ISLAMABAD: Pakistan will not seek debt restructuring from Paris Club creditor nations, the country's finance minister Ishaq Dar said on Sunday as he sought to restore market confidence after a credit rating downgrade.
The new rating from Moody's raised concerns that Pakistan could default on its foreign debt as contends with economic turmoil and a balance of payments crisis.
"We have decided not to go to Paris Club," Dar said, adding that in consultation with Prime Minister Shehbaz Sharif it was decided that it wasn't in the nation's interest to ask for a restructuring.
Dar brushes off concerns after Moody’s cuts Pakistan's rating
"We will fulfil all sovereign (debt) commitments," he said.
Dismissing market rumours that the government might extend maturities for its bonds, Dar told a news conference in Islamabad that Pakistan will fulfil all multilateral, international and bond obligations.
"God willing, we will pay the bonds on time," said Dar. "We are not extending the bond maturity."
Pakistan's Eurobond matures in December this year.
Moody's last week downgraded Pakistan's credit rating from B3 into so-called junk territory at Caa1, citing external risks and concerns about Pakistan's ability to secure required financing to meet its needs in the next few years.
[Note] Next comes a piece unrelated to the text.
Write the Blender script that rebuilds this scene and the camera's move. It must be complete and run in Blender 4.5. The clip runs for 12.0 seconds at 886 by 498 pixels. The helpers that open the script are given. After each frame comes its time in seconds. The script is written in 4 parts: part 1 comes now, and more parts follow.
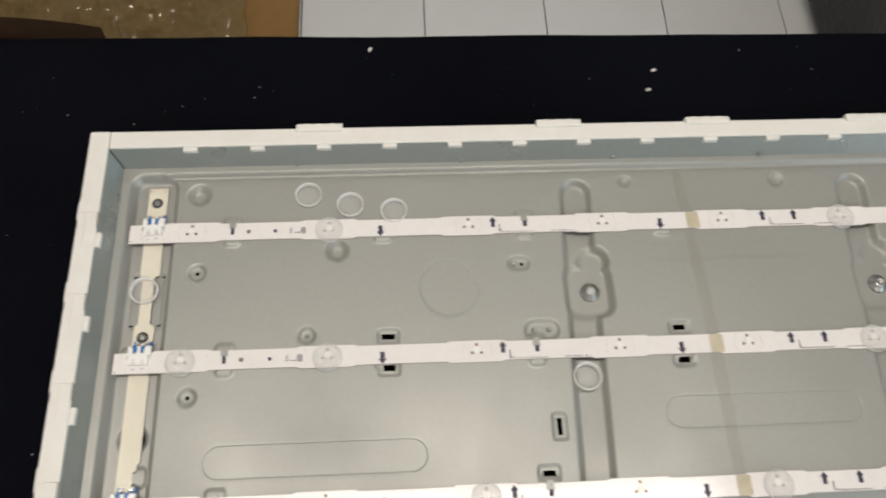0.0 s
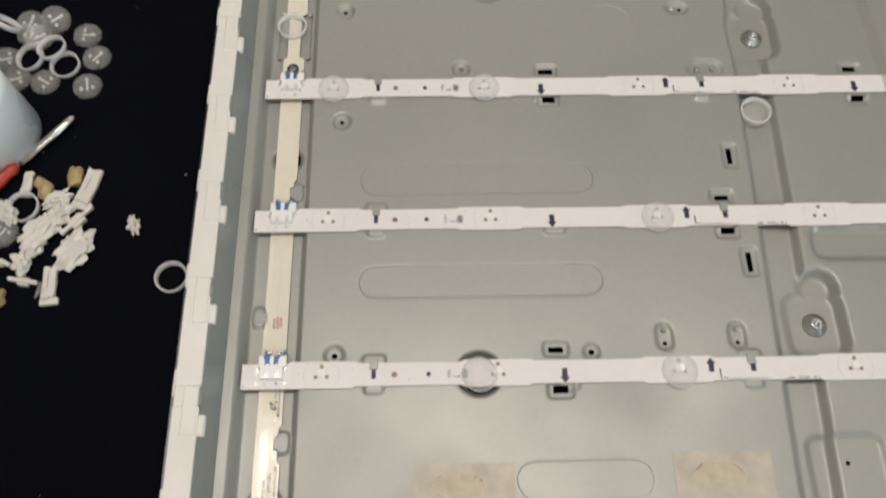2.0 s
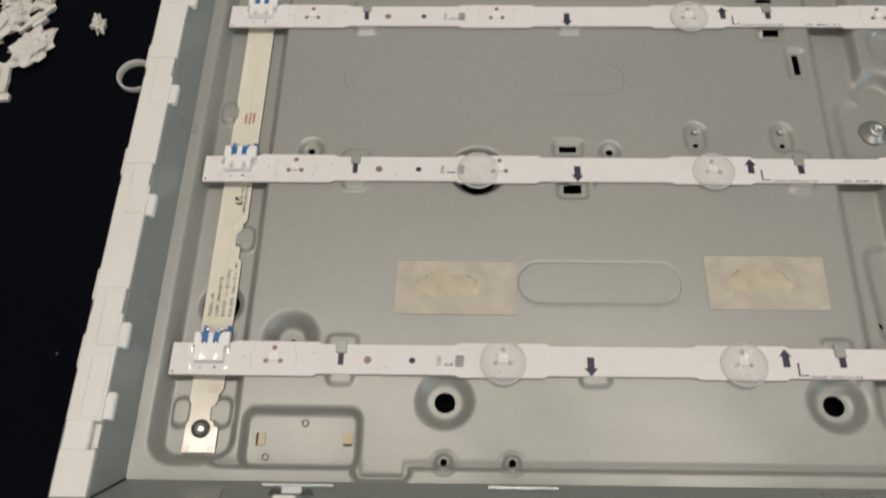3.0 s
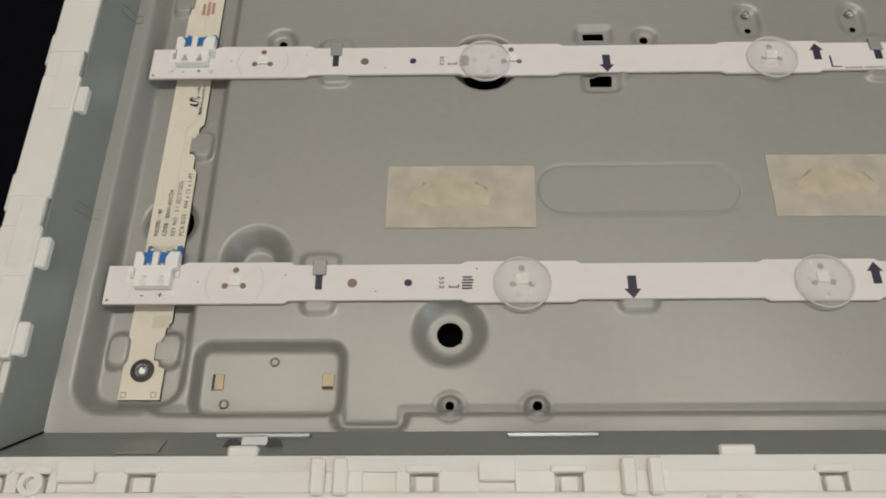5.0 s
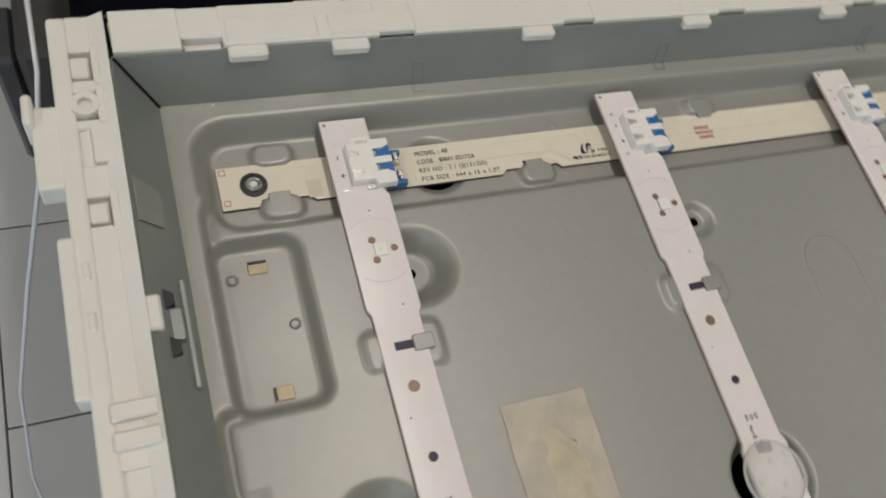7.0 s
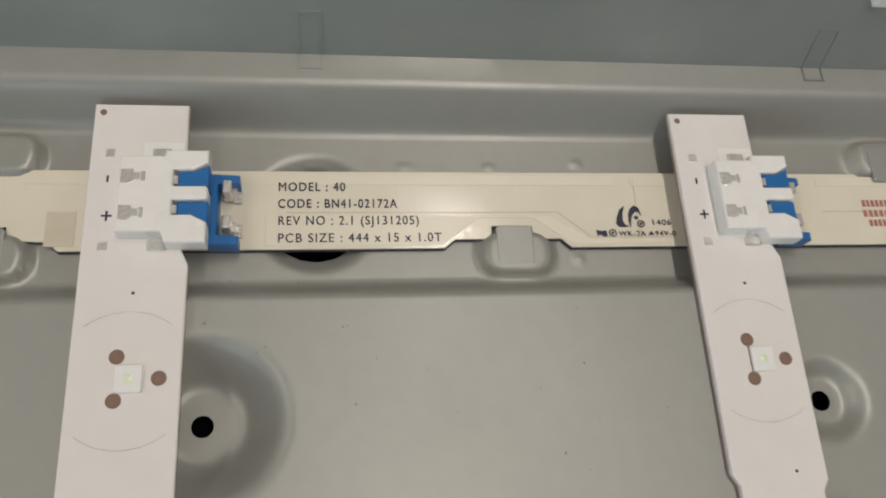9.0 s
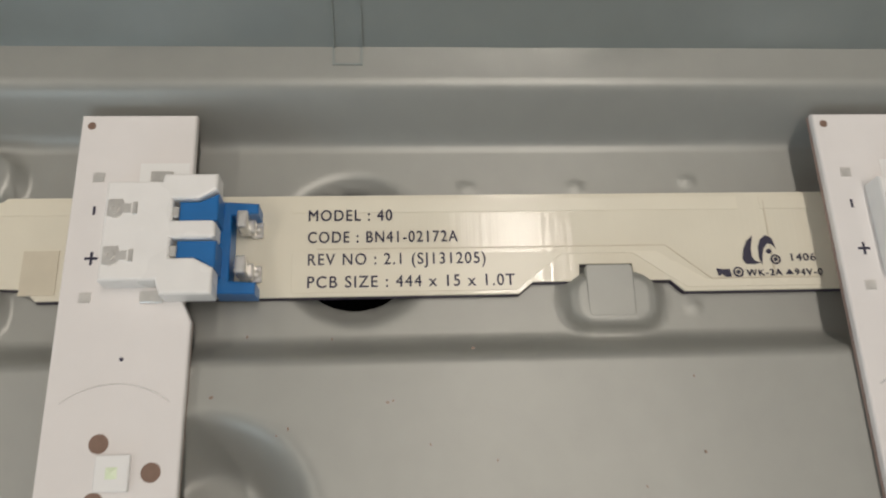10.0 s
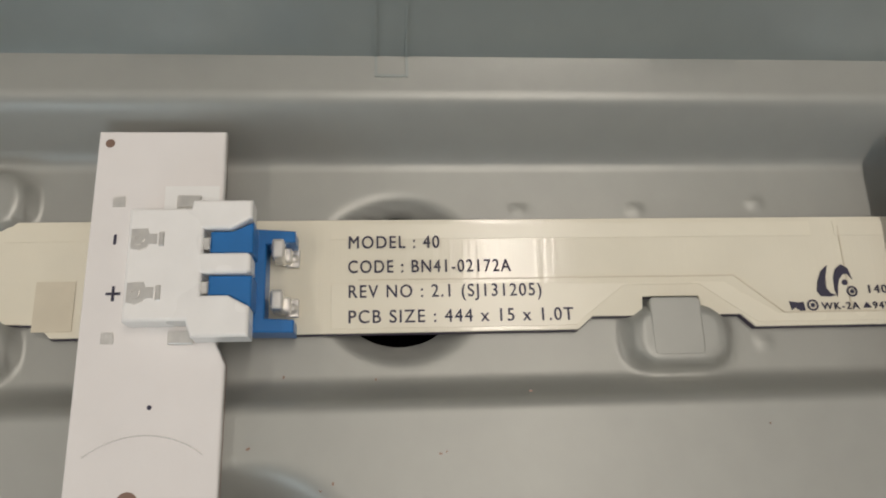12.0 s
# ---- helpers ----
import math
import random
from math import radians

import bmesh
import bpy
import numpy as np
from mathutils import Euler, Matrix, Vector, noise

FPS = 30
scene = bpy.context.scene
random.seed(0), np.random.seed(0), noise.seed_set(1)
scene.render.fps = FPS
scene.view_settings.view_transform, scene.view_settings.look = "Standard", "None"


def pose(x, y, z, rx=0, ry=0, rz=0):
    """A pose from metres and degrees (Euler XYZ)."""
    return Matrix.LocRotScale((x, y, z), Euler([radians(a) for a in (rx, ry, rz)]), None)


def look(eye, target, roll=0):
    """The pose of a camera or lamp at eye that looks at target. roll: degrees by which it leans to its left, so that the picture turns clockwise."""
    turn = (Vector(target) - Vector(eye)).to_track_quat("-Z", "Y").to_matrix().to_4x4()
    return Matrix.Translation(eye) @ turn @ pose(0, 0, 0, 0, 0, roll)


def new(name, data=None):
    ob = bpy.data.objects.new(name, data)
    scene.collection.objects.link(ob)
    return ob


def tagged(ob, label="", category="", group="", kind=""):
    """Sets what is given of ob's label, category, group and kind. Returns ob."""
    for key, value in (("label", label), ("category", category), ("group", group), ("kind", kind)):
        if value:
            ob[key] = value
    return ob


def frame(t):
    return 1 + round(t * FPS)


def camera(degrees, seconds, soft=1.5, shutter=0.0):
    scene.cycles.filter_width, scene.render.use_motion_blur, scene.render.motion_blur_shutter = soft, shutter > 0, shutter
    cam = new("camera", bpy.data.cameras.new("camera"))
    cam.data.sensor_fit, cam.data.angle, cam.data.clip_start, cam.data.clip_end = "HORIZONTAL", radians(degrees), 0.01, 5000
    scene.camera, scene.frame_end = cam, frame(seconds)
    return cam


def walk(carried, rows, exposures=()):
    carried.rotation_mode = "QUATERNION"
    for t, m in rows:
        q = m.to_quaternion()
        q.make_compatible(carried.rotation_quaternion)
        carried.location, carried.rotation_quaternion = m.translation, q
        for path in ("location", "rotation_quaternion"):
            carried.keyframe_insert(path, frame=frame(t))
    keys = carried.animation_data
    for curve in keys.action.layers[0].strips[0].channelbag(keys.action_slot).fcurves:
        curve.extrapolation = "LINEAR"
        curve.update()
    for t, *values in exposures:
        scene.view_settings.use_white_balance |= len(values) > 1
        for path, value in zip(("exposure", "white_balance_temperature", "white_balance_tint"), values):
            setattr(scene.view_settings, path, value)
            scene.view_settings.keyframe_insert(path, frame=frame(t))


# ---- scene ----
PATH = [
    (0, (0.17177, 0.16001, 0.50922), (0.22562, 0.57195, -0.40040), 5.21),
    (0.5, (0.11100, 0.16616, 0.50004), (0.14569, 0.57717, -0.41093), 3.73),
    (1, (0.08749, 0.14860, 0.48981), (0.12400, 0.54347, -0.42820), 4.68),
    (1.5, (0.08277, 0.08586, 0.45993), (0.11145, 0.48111, -0.45820), 3.17),
    (2, (0.08590, 0.01622, 0.42123), (0.10513, 0.42458, -0.49139), 1.69),
    (2.5, (0.09504, -0.03246, 0.37024), (0.10058, 0.38593, -0.53801), 0.41),
    (3, (0.10445, -0.06704, 0.31786), (0.08418, 0.37787, -0.57749), -1.92),
    (3.2, (0.10508, -0.07408, 0.30425), (0.08123, 0.36121, -0.59572), -2.42),
    (4.8, (0.09982, -0.07194, 0.24427), (0.09058, 0.37921, -0.64813), -1.29),
    (5, (0.10098, -0.06989, 0.24276), (0.08570, 0.37905, -0.65067), -2.15),
    (5.5, (0.08996, -0.06291, 0.24082), (0.08586, 0.37627, -0.65757), -0.43),
    (6, (0.07424, -0.05309, 0.23121), (0.04933, 0.36198, -0.67824), 12.57),
    (6.5, (0.09586, -0.04078, 0.21882), (-0.14118, 0.37083, -0.66117), 19.17),
    (7, (0.11120, -0.01790, 0.19880), (-0.24810, 0.31420, -0.67380), 29.60),
    (7.2, (0.11168, -0.00613, 0.19277), (-0.27217, 0.29070, -0.68162), 30.07),
    (7.5, (0.10220, 0.01790, 0.17700), (-0.29100, 0.26380, -0.70800), 28.40),
    (7.7, (0.09125, 0.03581, 0.16390), (-0.29378, 0.25977, -0.73142), 27.75),
    (9.3, (0.04766, 0.06519, 0.11009), (-0.30282, 0.20054, -0.81665), 19.02),
    (9.5, (0.04464, 0.06562, 0.10559), (-0.30706, 0.18847, -0.82242), 17.23),
    (10, (0.03519, 0.06816, 0.09355), (-0.29705, 0.13279, -0.84743), 9.62),
    (10.5, (0.02706, 0.06227, 0.08138), (-0.29933, 0.14183, -0.86050), 12.02),
    (11, (0.02484, 0.05997, 0.07939), (-0.28724, 0.12924, -0.86814), 11.26),
    (11.5, (0.02838, 0.06107, 0.08216), (-0.29677, 0.13857, -0.86033), 12.05),
    (12, (0.02570, 0.06151, 0.08756), (-0.27077, 0.14005, -0.86425), 13.58),
]
cam = camera(58.05, 12.0, soft=1.9, shutter=0.3)
walk(cam, [(t, look(eye, target, roll)) for t, eye, target, roll in PATH], exposures=[(0, 0.24), (1.5, 0.15), (2.5, 0.02), (5.0, -0.18), (7.5, -0.26), (9.5, -0.17), (12, -0.16)])

# ---- light: one long ceiling tube, two added fill lamps, a window and a bright closed room ----
CEIL, FLOOR_Z, CLOTH_Z = 2.05, -0.75, -0.0095
world = bpy.data.worlds.new("world")
scene.world = world
world.use_nodes = True
world.node_tree.nodes["Background"].inputs[0].default_value = (0.9, 0.95, 1.0, 1)
world.node_tree.nodes["Background"].inputs[1].default_value = 0.3


def area_lamp(name, m, sx, sy, watts, color):
    lamp = bpy.data.lights.new(name, "AREA")
    lamp.shape, lamp.size, lamp.size_y, lamp.energy, lamp.color = "RECTANGLE", sx, sy, watts, color
    ob = new(name, lamp)
    ob.matrix_world = m
    return ob


# first is the tube; the other two are fills added to brighten the floor
TUBE_AND_FILLS = [(0.12, 0.40), (0.1, -1.45), (0.2, 2.75)]
for lx, ly in TUBE_AND_FILLS:
    area_lamp("tube_and_fill_light", pose(lx, ly, CEIL - 0.09), 1.95, 0.10, (19.6 if ly > 0 else 13.5) if ly < 1 else 9.5, (1.0, 0.902, 0.818))
area_lamp("window_light", look((2.75, -1.75, 0.45), (0.0, 0.1, 0.0)), 2.2, 1.7, 44, (0.70, 0.86, 1.0))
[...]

Dar has previously said that Pakistan will meet the requirement to raise nearly $35 billion in external financing for the 2022-23 financial year.
Pakistan Prime Minister Shehbaz Sharif last month made an appeal to the Paris Club for a debt moratorium after the country's already struggling economy was hit by devastating floods that his government estimates will cause economic losses up to $30 billion.
Nearly 33 million people have been affected and 7.9 million displaced after flooding caused by abnormal monsoon rains.